"We expect you to repay your debts."

Those seven words could save America. Let me tell you why.

Heads, I win ...
Surely you've heard of the onslaught of people walking away from their homes because their property is worth less than the mortgage balance. Even borrowers who can afford their monthly mortgage payment are stopping, simply because it doesn't benefit them anymore.

This is entirely legal in many states. After the house is forfeited, "non-recourse" laws prevent lenders from going after these borrowers' assets or garnishing wages in an attempt to be made whole. It's a one-way ticket: If the housing market works in your favor, enjoy the ride. If it doesn't, that's the lenders' problem. Better luck next time.

Individual homeowners aren't the only ones walking out. In December, Morgan Stanley (NYSE: MS) abandoned ship on five San Francisco office buildings, turning the properties over to its lender. A Morgan Stanley spokesman got right to the point, saying, "This isn't a default or foreclosure situation. We are going to give them the properties to get out of the loan obligation." Not a bad deal -- for Morgan Stanley.

I support these walkers wholeheartedly. Why? Because they're following the law, and laws that help you shouldn't be ignored, even if you think they're outrageous. When someone offers you money, take it. And when the law allows you to walk away from a debt, do it. That's rational behavior.

But it's interesting to ask what the economy would look like if this weren't the law. For one thing, other debts like credit cards and student loans have at least some recourse. As anyone on the naughty list at Bank of America (NYSE: BAC), Citigroup (NYSE: C), or American Express (NYSE: AXP) can attest, banks will shake you upside down for every penny you're worth if you default on these debts.

Second, non-recourse mortgages are unique to the U.S. Most industrialized nations have laws allowing lenders to garnish wages and seize assets when borrowers default and the mortgaged property doesn't cover the loan balance. You borrow, you pay. Tellingly, many of these countries didn't end up with a Chernobyl-style housing meltdown like we did.

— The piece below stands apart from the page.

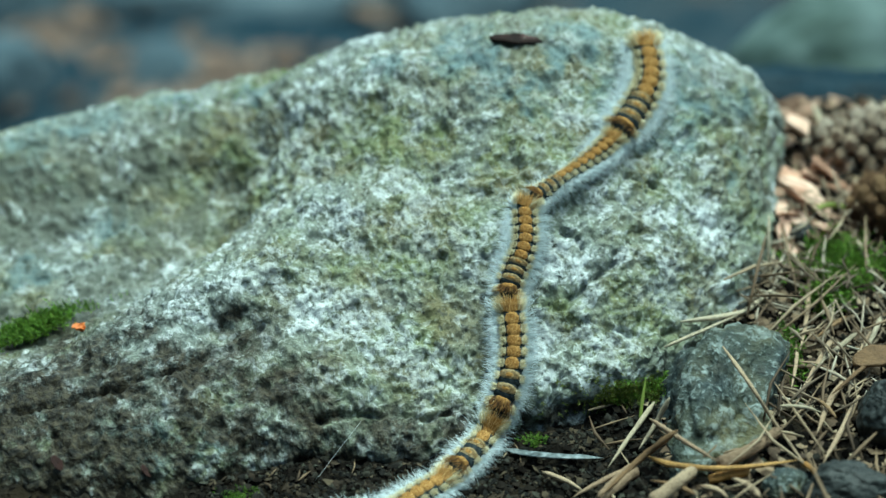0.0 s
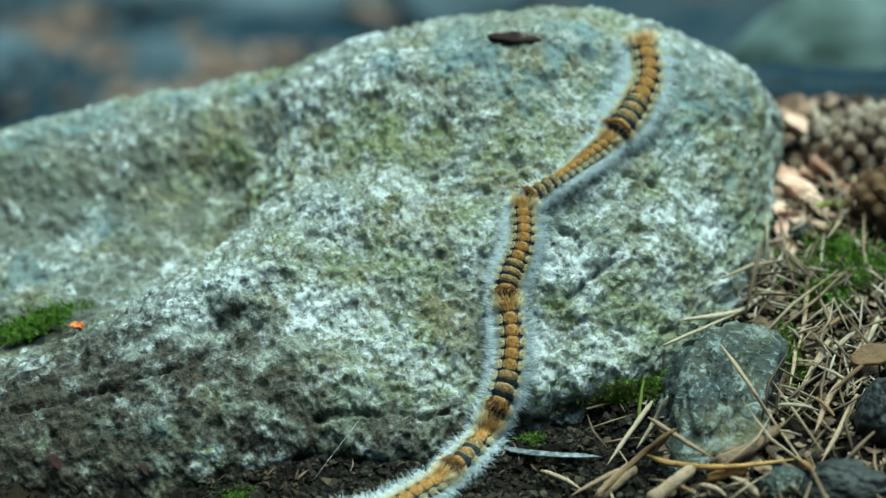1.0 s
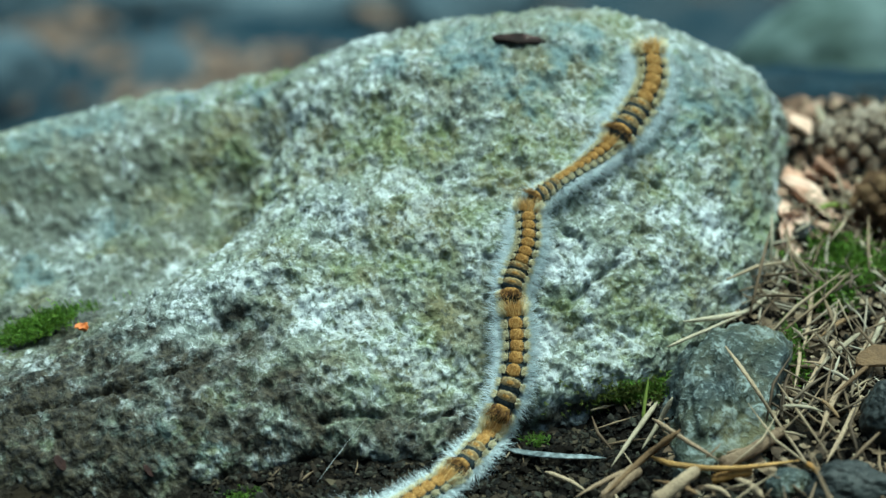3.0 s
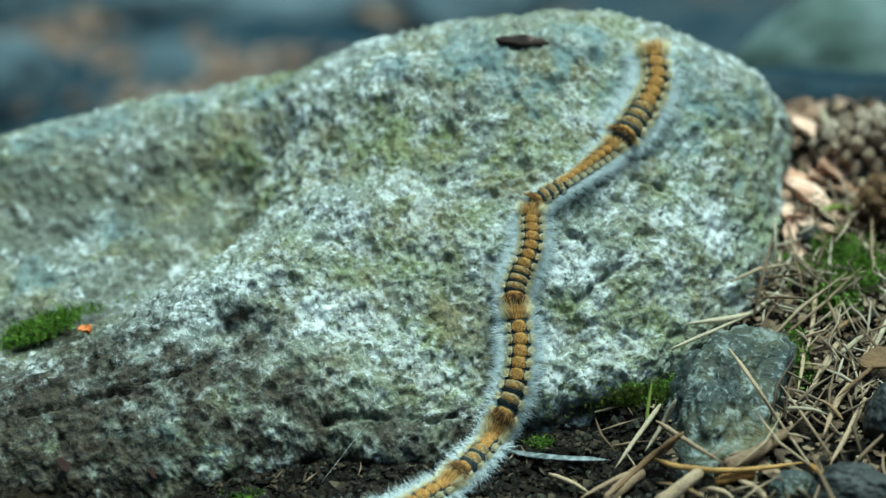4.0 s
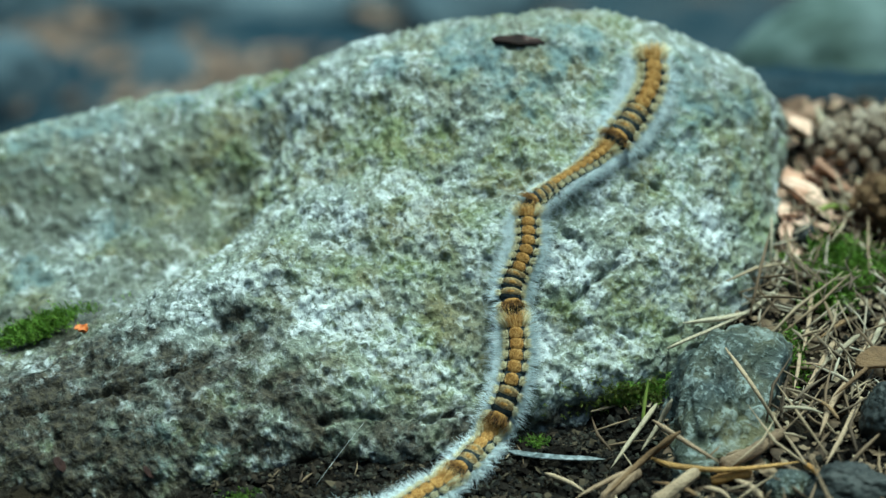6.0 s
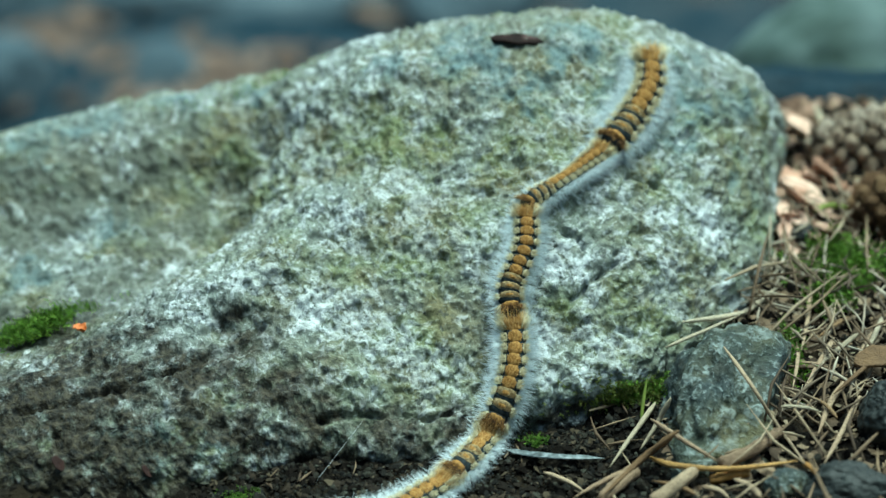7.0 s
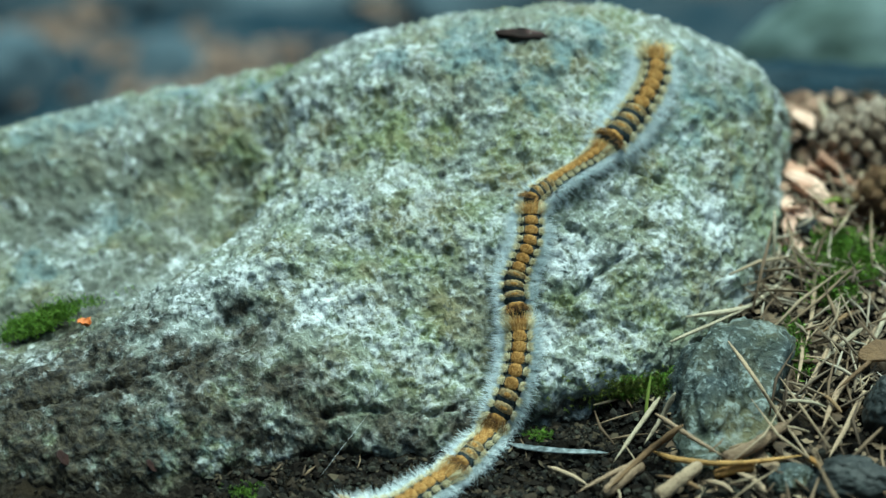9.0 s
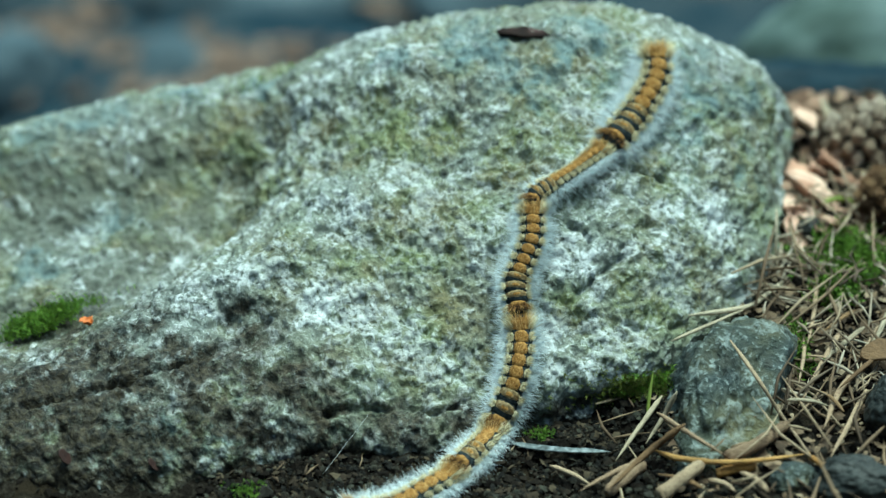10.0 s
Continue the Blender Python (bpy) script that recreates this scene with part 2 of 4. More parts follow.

Take Canada. Its housing problems look practically nonexistent compared with ours. One reason for this is that nearly every Canadian mortgage is full-recourse. As one recent article put it:

If a bank in Canada forecloses on a home with negative equity, it can file a deficiency judgment against the borrower, which allows it to attach the borrower's other assets and even take legal action to garnish the borrower's future wages ... The full recourse feature of Canadian mortgages results in more responsible borrowing, fewer delinquencies, and significantly fewer foreclosures than in the United States.

It's hard to know exactly how big a difference this makes. But take a look at this chart comparing Canadian mortgage delinquencies with those in the States. Enough said.

Ditto for Australia. As one Australian journalist wrote in The Wall Street Journal in 2008:

When Australians borrow money to buy a house, they know that if they default and the mortgaged property doesn't cover the debt, they will be responsible for the shortfall. And the lender will chase them for it. It's a neat way of reminding Australians to borrow responsibly.

Not surprisingly, Australia currently has one of the healthiest real estate markets in the world, with 11% growth last year after a barely noticeable 4% drop in 2008. Come hell or high water, Aussies find a way to pay their debts.

Still not sold?
Changing recourse laws would probably be about as popular as ending Social Security. You'd hurt a lot of people. Admittedly, I doubt it will ever happen. But anyone who actually supports the non-recourse system should have to explain the advantages it brings. Other than supercharging homebuyers' ability to speculate like frat brothers in Las Vegas, I can't think of many.

Do non-recourse home loans promote growth? Maybe the growth of mortgage brokers and derivative traders, but the real drivers of our economy -- the Microsofts (Nasdaq: MSFT), Googles (Nasdaq: GOOG), and Boeings (NYSE: BA) of the world -- gain nothing. 

Does it encourage entrepreneurship? Maybe in the business of flipping condos, but that isn't much to be proud of. Does it promote capitalism? If you believe that trust and a strong system of contract laws are two of capitalism's tenets, then no. 

Surely, though, it protects those who are down on their luck, right? Not really. Even with a full-recourse system, bankruptcy laws protect those in over their heads.

So could "we expect you to repay your debts" be the seven words that save America? They won't solve all of our problems, but they're certainly worth a shot.